> Rust, though, suffers from being too clever, making it a language in which you can make concise, powerful solutions, but it can making grokking the code difficult, inefficient and error prone.
Can you explain specifically how Rust is supposedly too clever?
With all due respect, I don't think you're in a position to have a unbiased perspective on this, and I am certain I'm never going to convince you.
But I'll leave it that there have been countless "Rust is too difficult" links for you to find on Google, many of which have been posted on here. And invariably when we discuss Rust the conversation goes like this-
"why is it so complex to do [some simple thing]?"
"Oh well Rust is a System Programming Language, and it's doing important things in important ways"
I still can't figure out exactly what design decisions you disagree with, but it sounds like you're objecting to the lack of GC or memory safety. There are some applications for which GC is not appropriate. Maybe you don't work on any of those applications. That's fine, but that's very different from saying Rust is overly complicated.
I think this is a great point that indirectly highlights how people are often talking past each other when a go vs rust debate comes up. People work in different problem domains with different constraints and therefore the a good language choice in one domain might be wrong for the other.
I don't think anyone in the go community would suggest you write a browser in go. Ignoring the GC performance issues, just the awkwardness of using cgo would make most go developers shudder.
Likewise there are many problem domains where a GC'ed language works just fine. In these cases it is appropriate to consider other factors when deciding which language to use. Perhaps your team is made up of a bunch of experienced scala developers, scala might be a good choice for you over go or rust. That doesn't mean your good choice is universally applicable to all teams.
Some teams might care more about getting the most value per cpu cycle possible.
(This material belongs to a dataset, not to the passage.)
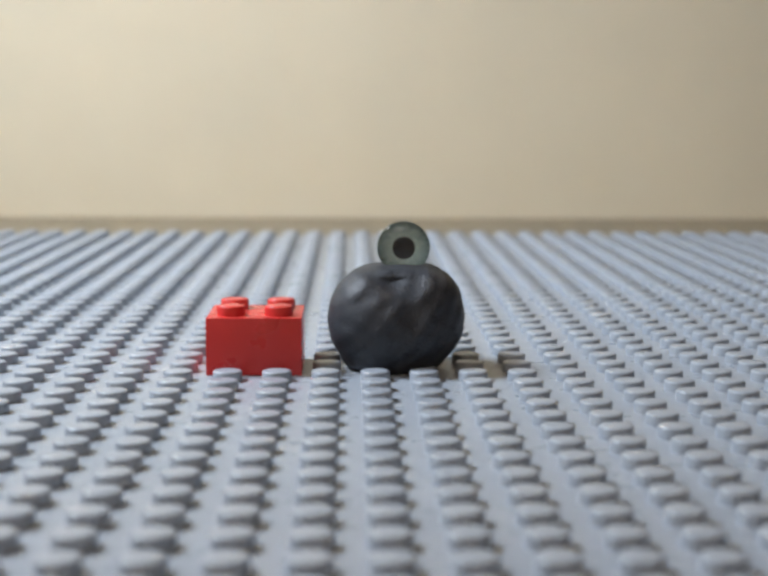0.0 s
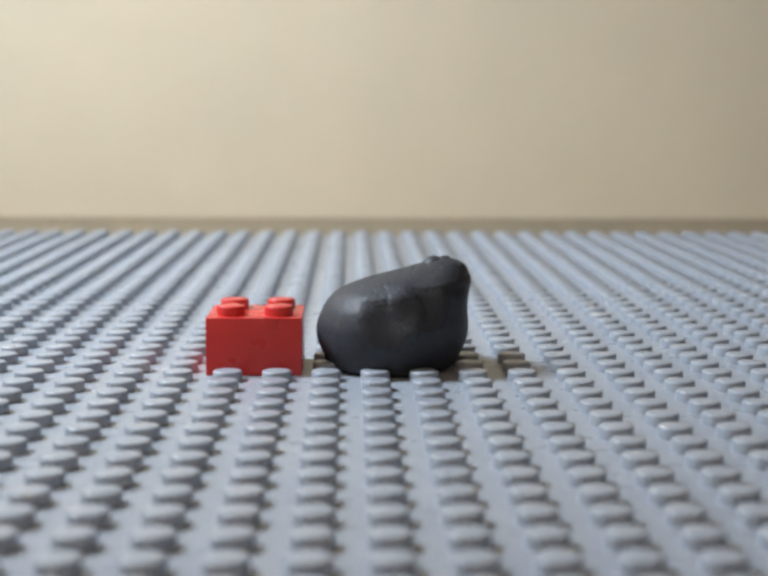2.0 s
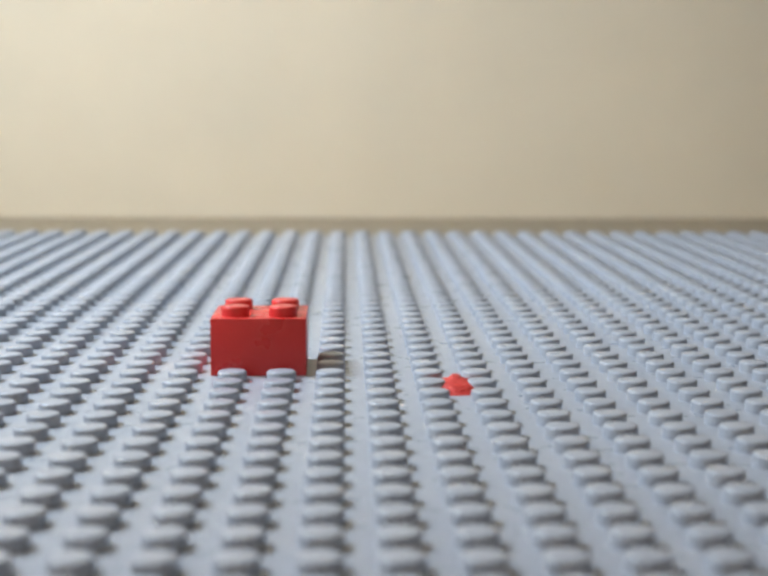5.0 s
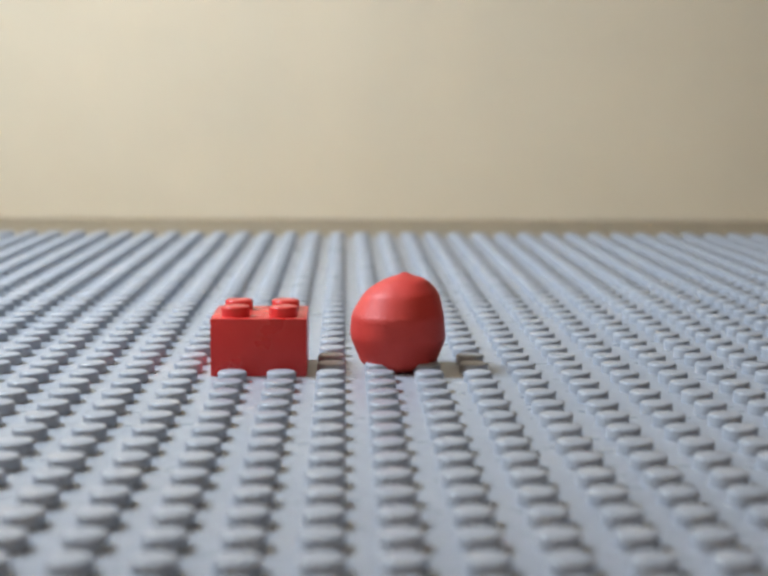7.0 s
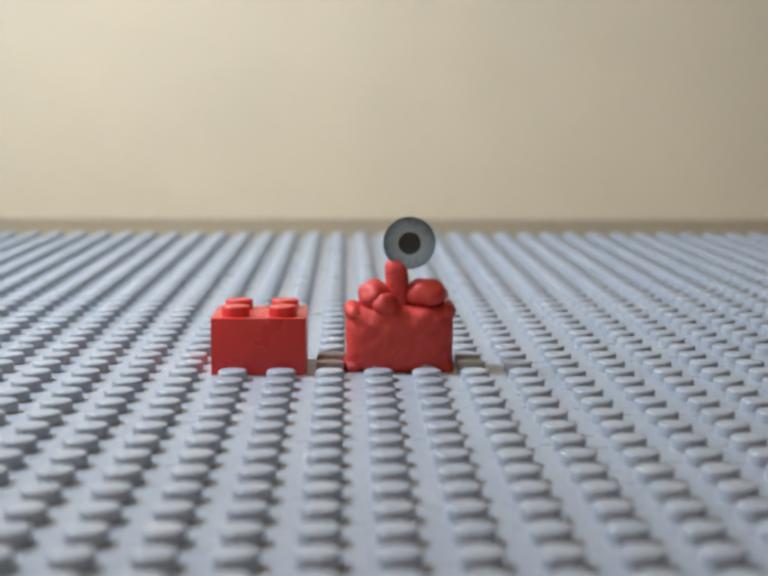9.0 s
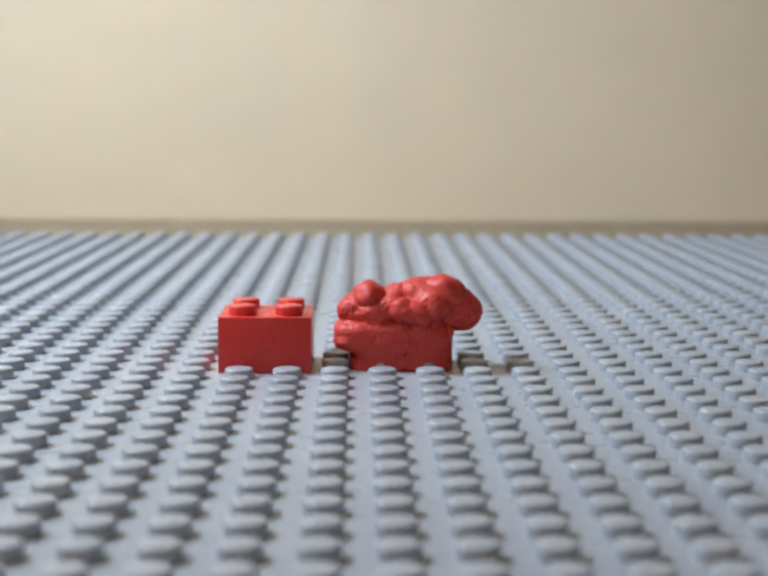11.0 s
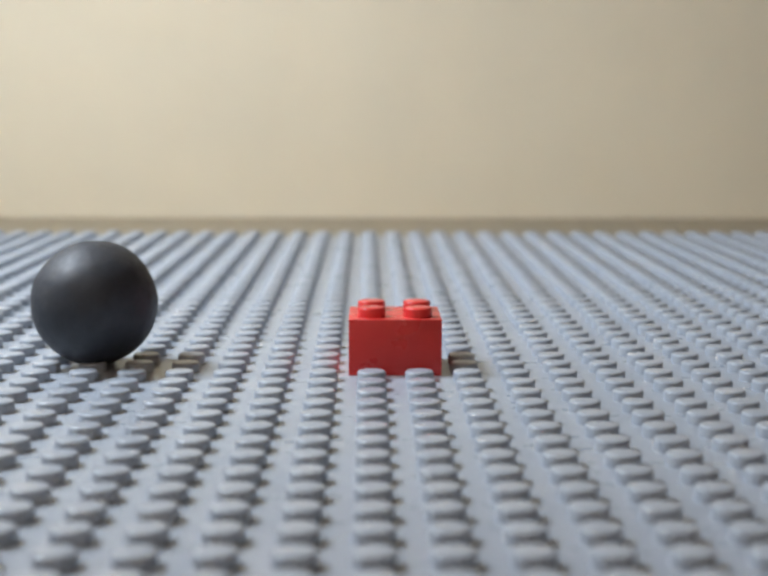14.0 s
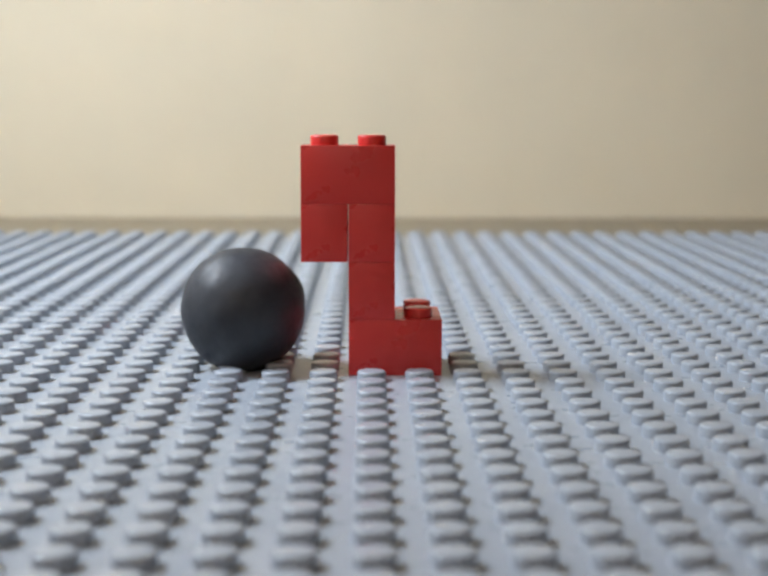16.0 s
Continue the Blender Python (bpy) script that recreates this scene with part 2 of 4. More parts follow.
    def lumps(self, count, r):
        way = np.concatenate([[0], np.cumsum(np.hypot(*np.diff(self.c[:, :2], axis=0).T))])
        out, lo, hi = [], min(r + 0.6, way[-1] / 2), max(way[-1] - r - 0.6, way[-1] / 2)
        for k in range(count):
            s = lo + (hi - lo) * k / (count - 1)
            x, z = np.interp(s, way, self.c[:, 0]), np.interp(s, way, self.c[:, 1])
            if self.tilt:
                dx, dz = x - self.foot[0], z - self.foot[1]
                x, z = self.foot[0] + math.cos(self.tilt) * dx + math.sin(self.tilt) * dz, self.foot[1] - math.sin(self.tilt) * dx + math.cos(self.tilt) * dz
            out.append(Matrix.Translation(Vector((x, self.y, z)) * mm))
        return out


class Blob:
    """A clay shape squeezed together from lobes, each (x, y, z, three half widths, degrees clockwise, 2 for round or more for boxy), in mm, with
    creases where the lobes meet; carve: hollows pressed into them; spine: (x, z) of points inside, from the foot to the tip; crease: how soft the folds are."""

    def __init__(self, lobes, spine, carve=(), crease=0.5, lumpy=0.07):
        self.lobes, self.carve, self.crease, self.lumpy = np.array(lobes, float), np.array(carve, float).reshape(-1, 8), crease, lumpy
        self.spine = np.array(spine, float)
        self.y = float(np.mean(self.lobes[:, 1]))

    @staticmethod
    def local(p, lobe):
        x, y, z, rx, ry, rz, turn, _ = lobe
        c, s = math.cos(radians(turn)), math.sin(radians(turn))
        d = p - (x, y, z)
        return np.stack([(c * d[:, 0] - s * d[:, 2]) / rx, d[:, 1] / ry, (s * d[:, 0] + c * d[:, 2]) / rz], 1), d

    def reach(self, p, lobe):
        q, d = self.local(p, lobe)
        g = (np.abs(q) ** lobe[7]).sum(1) ** (1 / lobe[7]) + 1e-9
        return (g - 1) * np.linalg.norm(d, axis=1) / g

    def field(self, p):
        k = self.crease
        d = -k * np.log(sum(np.exp(np.clip(-self.reach(p, n) / k, -60, 60)) for n in self.lobes)) + 0.3 * k
        for n in self.carve:
            d = 0.8 * k * np.logaddexp(d / (0.8 * k), -self.reach(p, n) / (0.8 * k))
        w = p * (0.55, 0.5, 0.6)
        return d + self.lumpy * (np.sin(w[:, 0] * 1.9 + 1.3 * np.sin(w[:, 2] * 1.3)) * np.sin(w[:, 2] * 1.7 + 0.9) + 0.5 * np.sin(3.1 * w[:, 0] - 2.3 * w[:, 2] + 1.7 * w[:, 1]))

    def slope(self, p, h=0.08):
        g = np.stack([self.field(p + v) - self.field(p - v) for v in np.eye(3) * h], 1)
        return g / (np.linalg.norm(g, axis=1, keepdims=True) + 1e-9)

    def pats(self, count):
        pool, golden = [], math.pi * (3 - math.sqrt(5))
        every = np.concatenate([self.lobes, self.carve])
        size = [(n[3] * n[4] * n[5]) ** (2 / 3) for n in every]
        for n, share in zip(every, size):
            m = int(260 + 5.5 * count * share / sum(size))
            k = np.arange(m) + 0.5
            z = 1 - 2 * k / m
            r = np.sqrt(1 - z * z)
            q = np.stack([r * np.cos(k * golden), r * np.sin(k * golden), z], 1)
            q /= ((np.abs(q) ** n[7]).sum(1) ** (1 / n[7]))[:, None]
            q *= n[3:6]
            c, s = math.cos(radians(n[6])), math.sin(radians(n[6]))
            pool.append(np.stack([c * q[:, 0] + s * q[:, 2], q[:, 1], -s * q[:, 0] + c * q[:, 2]], 1) + n[:3])
        p = np.concatenate(pool)
        p = p[np.abs(self.field(p)) < 1.2]
        for _ in range(6):
            g = np.stack([self.field(p + v) - self.field(p - v) for v in np.eye(3) * 0.05], 1) / 0.1
            p = p - g * np.clip(self.field(p) / ((g ** 2).sum(1) + 0.02), -0.5, 0.5)[:, None]
        p = p[(np.abs(self.field(p)) < 0.08) & (p[:, 2] > -0.1)]
        nrm = self.slope(p, 0.6)
        # even spread, thinner on the far side
        weight = np.where(nrm[:, 1] > 0.35, 0.85, 1.0)
        near, picked = np.full(len(p), 1e9), [0]
        for _ in range(min(count, len(p)) - 1):
            near = np.minimum(near, ((p - p[picked[-1]]) ** 2).sum(1) * weight)
            picked.append(int(np.argmax(near)))
        picked = (picked * (count // len(picked) + 1))[:count]
        p, nrm = p[picked], nrm[picked]
        # in the same order as the pats of a tube: along the spine, then round it
        way = np.concatenate([[0], np.cumsum(np.hypot(*np.diff(self.spine, axis=0).T))])
        s = np.linspace(0, way[-1], 60)
        sx, sz = np.interp(s, way, self.spine[:, 0]), np.interp(s, way, self.spine[:, 1])
        u = np.argmin((p[:, :1] - sx) ** 2 + (p[:, 2:] - sz) ** 2, axis=1)
        th = np.arctan2(p[:, 1] - self.y, p[:, 0] - sx[u]) % (2 * math.pi)
        order, out = np.lexsort((p[:, 2], u)), [None] * count
        for a in range(0, count, 64):
            mine = order[a:a + 64]
            slots = np.arange(a, a + len(mine))
            for slot, k in zip(slots[np.argsort(slots * golden % (2 * math.pi))], mine[np.argsort(th[mine])]):
                n = Vector(nrm[k])
                x = Vector((0, 0, 1)).cross(n)
                x = x.normalized() if x.length > 1e-3 else Vector((1, 0, 0))
                m = Matrix((x, n.cross(x), n)).transposed().to_4x4()
                m.translation = Vector(p[k]) * mm
                out[slot] = m
        return out

    def lumps(self, count, r):
        way = np.concatenate([[0], np.cumsum(np.hypot(*np.diff(self.spine, axis=0).T))])
        return [Matrix.Translation(Vector((np.interp(f, way, self.spine[:, 0]), self.y, np.interp(f, way, self.spine[:, 1]))) * mm) for f in np.linspace(0, way[-1], count)]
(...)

Other teams might care more about the time it takes to get a new engineer up to speed in the language. Both of these can be valid reasons to choose a specific language.
I guess what I'm trying to say is: "Try to choose the language (and other tools) that best matches your organizations constraints. Don't assume that other teams have the same constraints."
"too difficult" is not the same as "too clever" or piling on too many features and encouraging errors.
Do you agree with the sibling comment of "Outside of the borrow checker and invocations related thereto, Rust is fairly simple and transparent."? And the assertion that while it's difficult it doesn't make you misunderstand code?
> "why is it so complex to do [some simple thing]?"
To be fair to endorphone, this does happen quite often - mostly, because people often fail to immediately grok the sorts of idioms that will easily pass Rust's borrow checker. As a general rule, it's something that is solved by properly dealing with shared mutability and shared ownership. But failing to deal with these is a pretty bad code smell anyway, so IMHO there's nothing wrong with a language which prompts you to do that! Hopefully, we're not going to equate avoiding blatant code smells with "chest-puffing" and "ego"!
Can you explain specifically how Rust is supposedly too clever?